"""

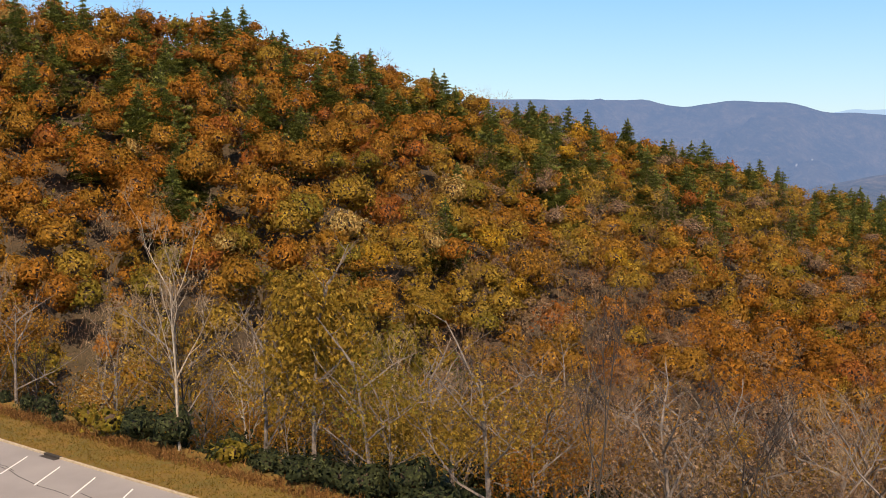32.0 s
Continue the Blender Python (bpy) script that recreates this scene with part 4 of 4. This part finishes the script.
part("throat", slab("throat", [(71.0, -45.42), (72.9, -45.42), (72.9, -45.16), (71.0, -45.16)], 0.0, 0.155, IRON), drain)
rng = np.random.default_rng(5)
for k in range(5):
    x0, y0 = 52 + 9 * k + rng.uniform(-2, 2), -40.5 + rng.uniform(-1.2, 0.5)
    pts = [(x0 + 1.6 * i, y0 - 0.16 * i + rng.uniform(-0.25, 0.25)) for i in range(7)]
    part("crack", slab("crack", [(px, py) for px, py in pts] + [(px, py + 0.07) for px, py in pts[::-1]], 0.0, 0.003, TAR), lot, "dark sealed crack")
# tall dry grass at the edge of the wood
n = 9000
gx = rng.uniform(40, 118, n)
gy = np.array([kerb_y(q) for q in gx]) - 4.6 - np.abs(rng.normal(0, 0.9, n)) + rng.uniform(-0.5, 0.6, n)
bx, by = rng.normal(0, 0.22, n), rng.normal(0, 0.22, n)
h, wd, an = rng.uniform(0.2, 1.0, n) * (0.4 + 0.6 * np.abs(value_noise(gx, gy, 3.0, 9))), rng.uniform(0.03, 0.09, n), rng.uniform(0, 6.3, n)
gz = np.maximum(ground_at(gx, gy), 0.05) - 0.05
v = np.stack([np.stack([gx - np.cos(an) * wd, gy - np.sin(an) * wd, gz], 1), np.stack([gx + np.cos(an) * wd, gy + np.sin(an) * wd, gz], 1), np.stack([gx + bx, gy + by, gz + h], 1)], 1).reshape(-1, 3)
tagged(new("tall_grass", mesh_from("tall_grass", v, np.arange(3 * n).reshape(-1, 3), [BLADES])), "tall rusty dry grass along the wood's edge", "grass", kind="stuff")
# short mown blades on the strip beside the kerb
n = 15000
gx = rng.uniform(44, 112, n)
gy = np.array([kerb_y(q) for q in gx]) - rng.uniform(0.3, 5.6, n)
h, wd, an = rng.uniform(0.05, 0.17, n), rng.uniform(0.02, 0.06, n), rng.uniform(0, 6.3, n)
bx, by = rng.normal(0, 0.08, n), rng.normal(0, 0.08, n)
gz = np.full(n, 0.055)
v = np.stack([np.stack([gx - np.cos(an) * wd, gy - np.sin(an) * wd, gz], 1), np.stack([gx + np.cos(an) * wd, gy + np.sin(an) * wd, gz], 1), np.stack([gx + bx, gy + by, gz + h], 1)], 1).reshape(-1, 3)
tagged(new("mown_grass", mesh_from("mown_grass", v, np.arange(3 * n).reshape(-1, 3), [MOWN])), "short golden autumn grass beside the kerb", "grass", kind="stuff")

"""

Instruction:
Your task is to repeat the data above exactly while excluding the pictures.

Solution:
32.0 s
Continue the Blender Python (bpy) script that recreates this scene with part 4 of 4. This part finishes the script.
part("throat", slab("throat", [(71.0, -45.42), (72.9, -45.42), (72.9, -45.16), (71.0, -45.16)], 0.0, 0.155, IRON), drain)
rng = np.random.default_rng(5)
for k in range(5):
    x0, y0 = 52 + 9 * k + rng.uniform(-2, 2), -40.5 + rng.uniform(-1.2, 0.5)
    pts = [(x0 + 1.6 * i, y0 - 0.16 * i + rng.uniform(-0.25, 0.25)) for i in range(7)]
    part("crack", slab("crack", [(px, py) for px, py in pts] + [(px, py + 0.07) for px, py in pts[::-1]], 0.0, 0.003, TAR), lot, "dark sealed crack")
# tall dry grass at the edge of the wood
n = 9000
gx = rng.uniform(40, 118, n)
gy = np.array([kerb_y(q) for q in gx]) - 4.6 - np.abs(rng.normal(0, 0.9, n)) + rng.uniform(-0.5, 0.6, n)
bx, by = rng.normal(0, 0.22, n), rng.normal(0, 0.22, n)
h, wd, an = rng.uniform(0.2, 1.0, n) * (0.4 + 0.6 * np.abs(value_noise(gx, gy, 3.0, 9))), rng.uniform(0.03, 0.09, n), rng.uniform(0, 6.3, n)
gz = np.maximum(ground_at(gx, gy), 0.05) - 0.05
v = np.stack([np.stack([gx - np.cos(an) * wd, gy - np.sin(an) * wd, gz], 1), np.stack([gx + np.cos(an) * wd, gy + np.sin(an) * wd, gz], 1), np.stack([gx + bx, gy + by, gz + h], 1)], 1).reshape(-1, 3)
tagged(new("tall_grass", mesh_from("tall_grass", v, np.arange(3 * n).reshape(-1, 3), [BLADES])), "tall rusty dry grass along the wood's edge", "grass", kind="stuff")
# short mown blades on the strip beside the kerb
n = 15000
gx = rng.uniform(44, 112, n)
gy = np.array([kerb_y(q) for q in gx]) - rng.uniform(0.3, 5.6, n)
h, wd, an = rng.uniform(0.05, 0.17, n), rng.uniform(0.02, 0.06, n), rng.uniform(0, 6.3, n)
bx, by = rng.normal(0, 0.08, n), rng.normal(0, 0.08, n)
gz = np.full(n, 0.055)
v = np.stack([np.stack([gx - np.cos(an) * wd, gy - np.sin(an) * wd, gz], 1), np.stack([gx + np.cos(an) * wd, gy + np.sin(an) * wd, gz], 1), np.stack([gx + bx, gy + by, gz + h], 1)], 1).reshape(-1, 3)
tagged(new("mown_grass", mesh_from("mown_grass", v, np.arange(3 * n).reshape(-1, 3), [MOWN])), "short golden autumn grass beside the kerb", "grass", kind="stuff")